CRA will apply the instalment method that minimizes the Canadian-dollar taxes payable of a functional currency reporter when it assesses for carried-back losses

Where a Canadian corporation uses an "elected functional currency" (e.g., the U.S. dollar) for purposes of computing its Canadian tax liabilities, it nonetheless computes its instalment obligations under the first instalment base method (s. 157(1)(a)(ii)) or second instalment base method (s. 157(1)(a)(iii)) based on its ultimate taxes payable in Canadian dollars for its previous taxation year or previous two taxation years, as the case may be (although instalments under the estimated method (s. 157(1)(a)(i)) effectively are computed in U.S. dollars). The remainder of its taxes payable for a year is computed by converting each of its required Canadian dollar instalment payment obligations into U.S. dollars at the applicable spot rates for the instalment due dates, with the total of the required instalments (expressed in U.S. dollars) deducted from its U.S. dollars payable for the year and with the difference converted to Canadian dollars at the spot rate on the balance-due day. A result of this is that where the corporation has carried back non-capital losses from subsequent years in computing its taxable income for, say, Years 1 and 2, the choice of instalment method for Year 1 or 2 may affect the Canadian dollar quantum of its adjusted tax liability for Year 1 or 2.

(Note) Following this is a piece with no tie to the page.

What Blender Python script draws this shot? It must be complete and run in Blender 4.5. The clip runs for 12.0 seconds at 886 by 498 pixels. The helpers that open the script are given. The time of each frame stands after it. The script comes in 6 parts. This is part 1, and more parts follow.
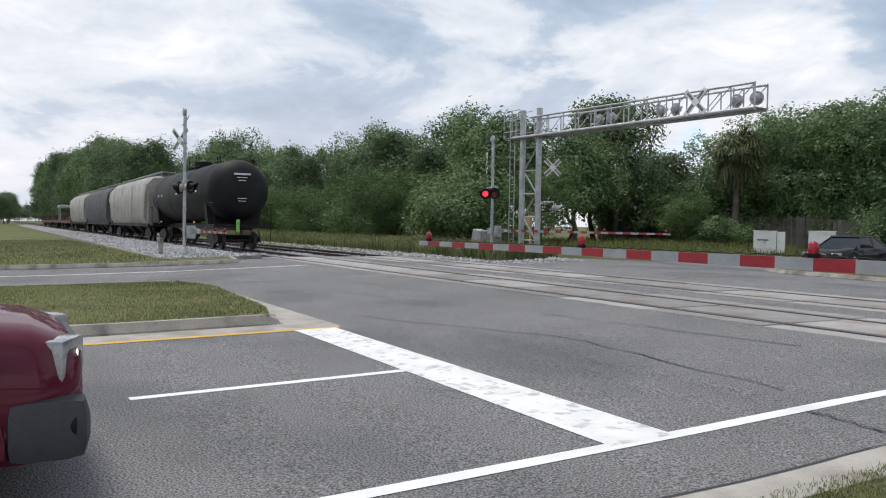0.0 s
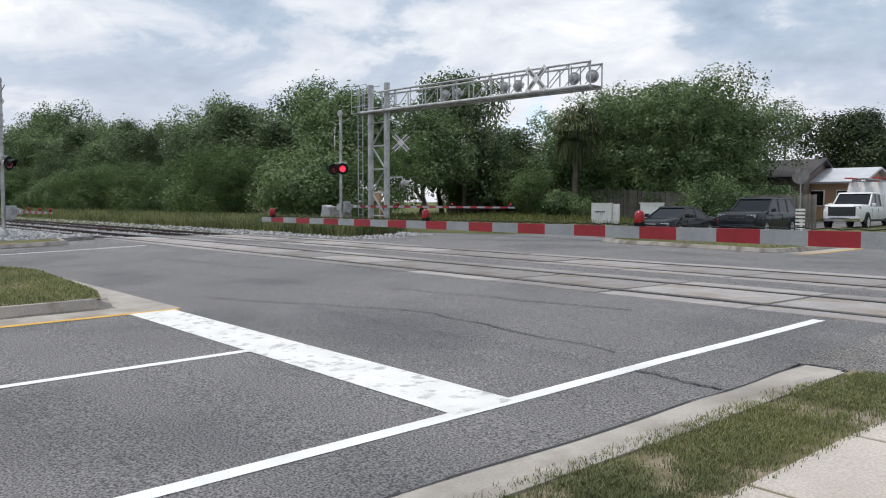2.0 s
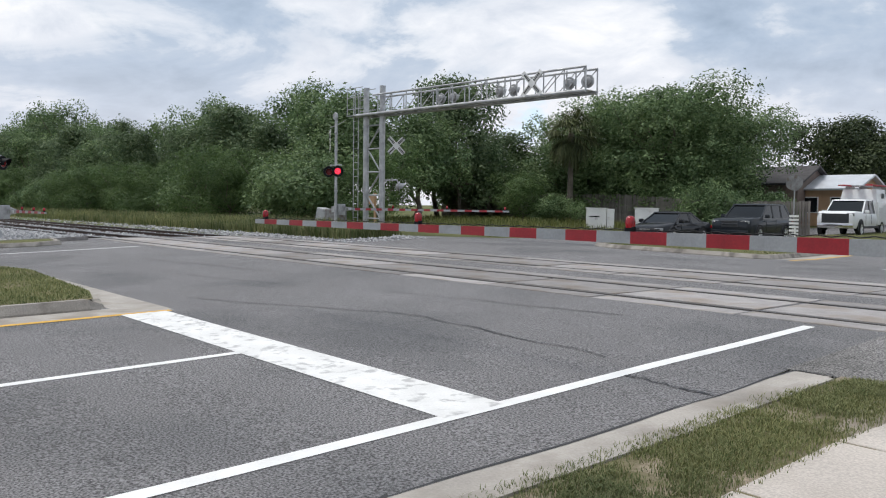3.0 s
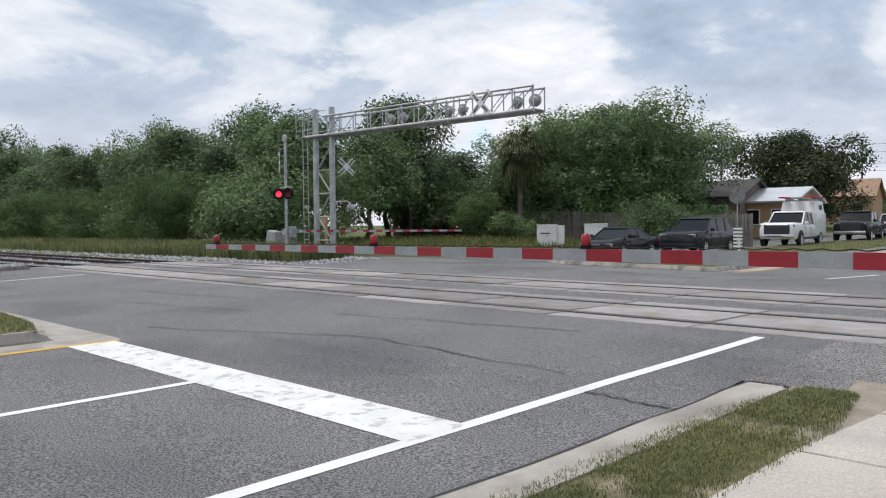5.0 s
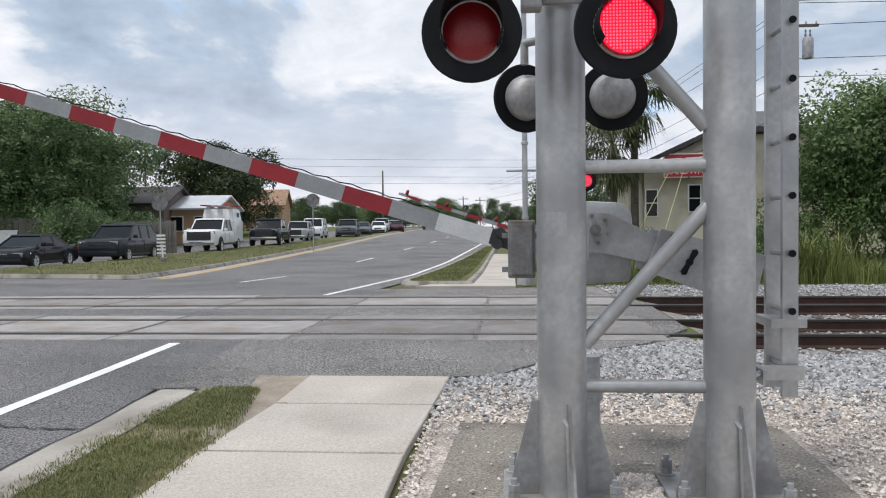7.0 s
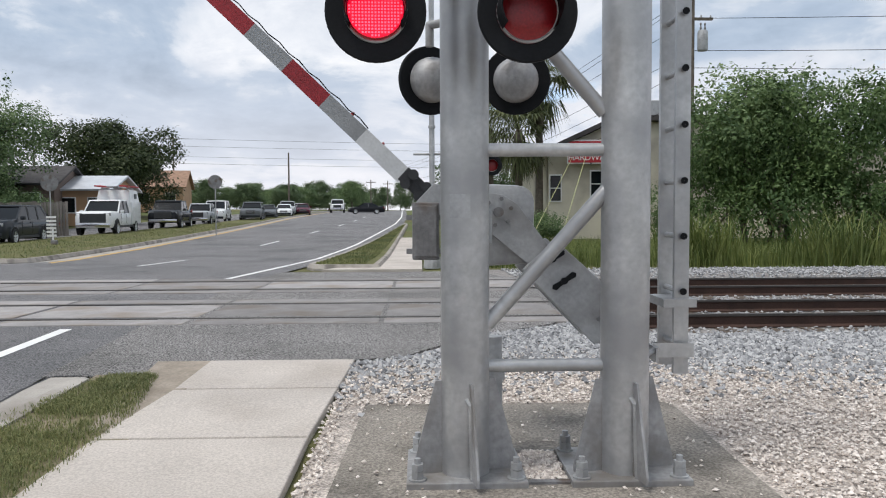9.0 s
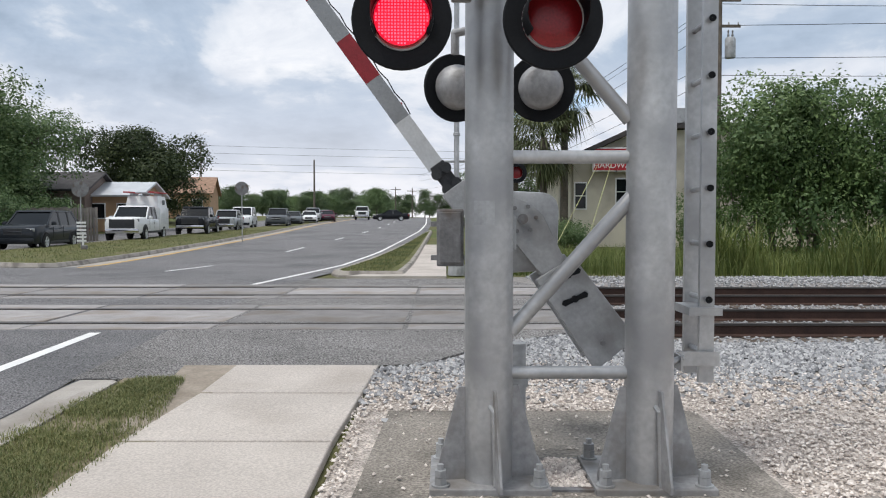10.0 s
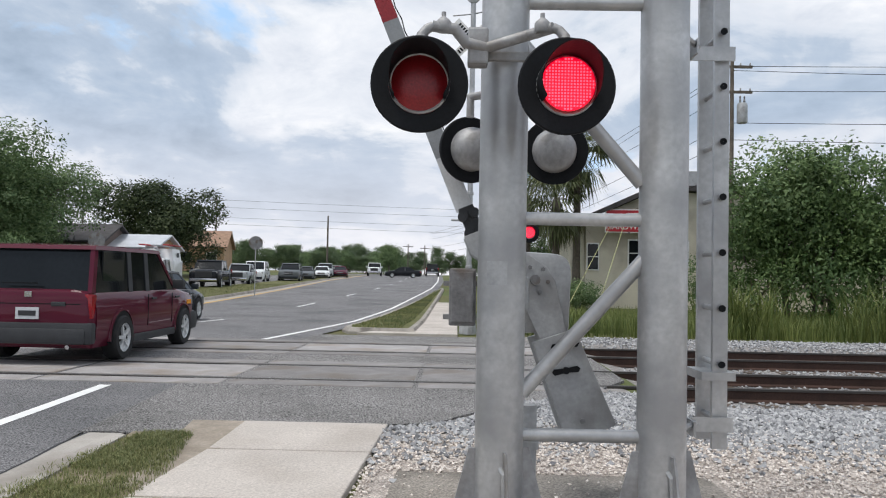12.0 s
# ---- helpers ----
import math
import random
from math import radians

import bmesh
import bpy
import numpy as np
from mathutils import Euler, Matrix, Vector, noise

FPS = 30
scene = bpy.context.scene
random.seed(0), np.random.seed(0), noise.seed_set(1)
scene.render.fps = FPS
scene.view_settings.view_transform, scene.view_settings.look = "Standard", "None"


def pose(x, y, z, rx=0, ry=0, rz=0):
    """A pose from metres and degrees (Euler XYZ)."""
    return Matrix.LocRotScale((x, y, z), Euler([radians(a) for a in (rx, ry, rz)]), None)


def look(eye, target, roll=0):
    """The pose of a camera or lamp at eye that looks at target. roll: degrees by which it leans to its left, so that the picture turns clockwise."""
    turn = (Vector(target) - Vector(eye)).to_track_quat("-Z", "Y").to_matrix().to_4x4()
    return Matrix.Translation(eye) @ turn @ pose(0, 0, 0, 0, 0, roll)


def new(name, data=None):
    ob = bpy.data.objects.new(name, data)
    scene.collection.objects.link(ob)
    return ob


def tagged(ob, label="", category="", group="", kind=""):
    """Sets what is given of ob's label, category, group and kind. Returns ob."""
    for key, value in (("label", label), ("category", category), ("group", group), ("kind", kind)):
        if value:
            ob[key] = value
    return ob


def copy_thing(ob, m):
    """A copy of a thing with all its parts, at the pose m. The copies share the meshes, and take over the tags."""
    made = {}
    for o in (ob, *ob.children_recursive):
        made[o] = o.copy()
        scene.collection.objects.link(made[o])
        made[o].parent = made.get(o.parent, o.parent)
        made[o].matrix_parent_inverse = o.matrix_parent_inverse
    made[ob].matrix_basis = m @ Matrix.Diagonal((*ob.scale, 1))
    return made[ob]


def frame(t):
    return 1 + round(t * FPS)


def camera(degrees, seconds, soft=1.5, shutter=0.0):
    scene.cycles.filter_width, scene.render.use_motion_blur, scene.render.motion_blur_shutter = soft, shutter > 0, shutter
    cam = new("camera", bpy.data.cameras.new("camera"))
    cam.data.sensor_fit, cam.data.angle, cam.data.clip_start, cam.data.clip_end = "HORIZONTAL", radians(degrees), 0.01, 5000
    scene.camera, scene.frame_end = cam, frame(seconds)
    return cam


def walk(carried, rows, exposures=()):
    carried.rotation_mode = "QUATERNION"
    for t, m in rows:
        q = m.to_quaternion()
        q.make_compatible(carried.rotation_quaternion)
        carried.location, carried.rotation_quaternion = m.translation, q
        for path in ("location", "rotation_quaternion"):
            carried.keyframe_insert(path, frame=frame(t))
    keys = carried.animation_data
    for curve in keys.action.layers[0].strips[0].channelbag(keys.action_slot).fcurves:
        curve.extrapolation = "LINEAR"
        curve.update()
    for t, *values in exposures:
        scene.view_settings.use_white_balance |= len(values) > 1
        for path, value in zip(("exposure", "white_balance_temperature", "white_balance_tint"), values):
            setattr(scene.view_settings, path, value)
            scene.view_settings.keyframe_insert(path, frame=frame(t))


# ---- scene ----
cam = camera(58.99, 12.0, soft=1.1)
PATH = [
    (0.0, pose(-0.053, -0.104, 1.530, 88.370, -0.942, 60.083)),
    (0.5, pose(-0.056, -0.096, 1.529, 87.984, -0.813, 60.487)),
    (1.0, pose(-0.056, -0.075, 1.526, 87.535, -0.544, 58.048)),
    (1.5, pose(-0.056, -0.043, 1.520, 87.085, -0.228, 53.840)),
    (2.0, pose(-0.063, -0.006, 1.511, 86.721, -0.183, 49.236)),
    (2.5, pose(-0.046, 0.021, 1.516, 86.577, -0.436, 45.640)),
    (3.0, pose(-0.034, 0.009, 1.514, 86.962, -0.690, 48.908)),
    (3.2, pose(-0.032, -0.000, 1.515, 87.210, -0.614, 51.438)),
    (4.8, pose(-0.080, -0.012, 1.530, 88.371, 0.313, 50.000)),
    (5.0, pose(-0.080, -0.015, 1.531, 88.376, 0.564, 45.321)),
    (5.5, pose(-0.043, 0.009, 1.536, 88.280, 1.163, 30.318)),
    (6.0, pose(0.024, 0.026, 1.552, 88.347, 1.006, 16.542)),
    (6.5, pose(0.049, 0.040, 1.567, 88.503, 1.113, 8.541)),
    (7.0, pose(0.051, 0.045, 1.554, 88.404, 0.623, 5.106)),
    (7.5, pose(0.052, 0.061, 1.547, 87.912, 0.470, 2.913)),
    (7.7, pose(0.054, 0.062, 1.543, 87.721, 0.409, 1.919)),
    (9.5, pose(0.073, 0.040, 1.542, 87.145, 0.251, -1.849)),
    (10.0, pose(0.070, 0.030, 1.538, 87.708, -0.016, 0.154)),
    (10.5, pose(0.063, 0.006, 1.545, 88.656, -0.345, 2.037)),
    (11.0, pose(0.062, 0.005, 1.544, 89.937, -0.729, 2.755)),
    (11.5, pose(0.062, 0.006, 1.548, 91.093, -0.954, 2.177)),
    (12.0, pose(0.065, -0.003, 1.547, 91.922, -1.109, 1.025)),
]
walk(cam, PATH)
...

CRA considers that when in these circumstances it reassesses Years 1 and 2 to give effect to the carry-backs, it generally should use the instalment method that minimizes the Canadian dollar taxes payable – i.e., the same instalment method that was originally used for Year 1 or 2 is not required to be used in this recalculation.

Neal Armstrong. Summary of 21 January 2015 Memo 2014-0540631I7 under s. 261(11)(a).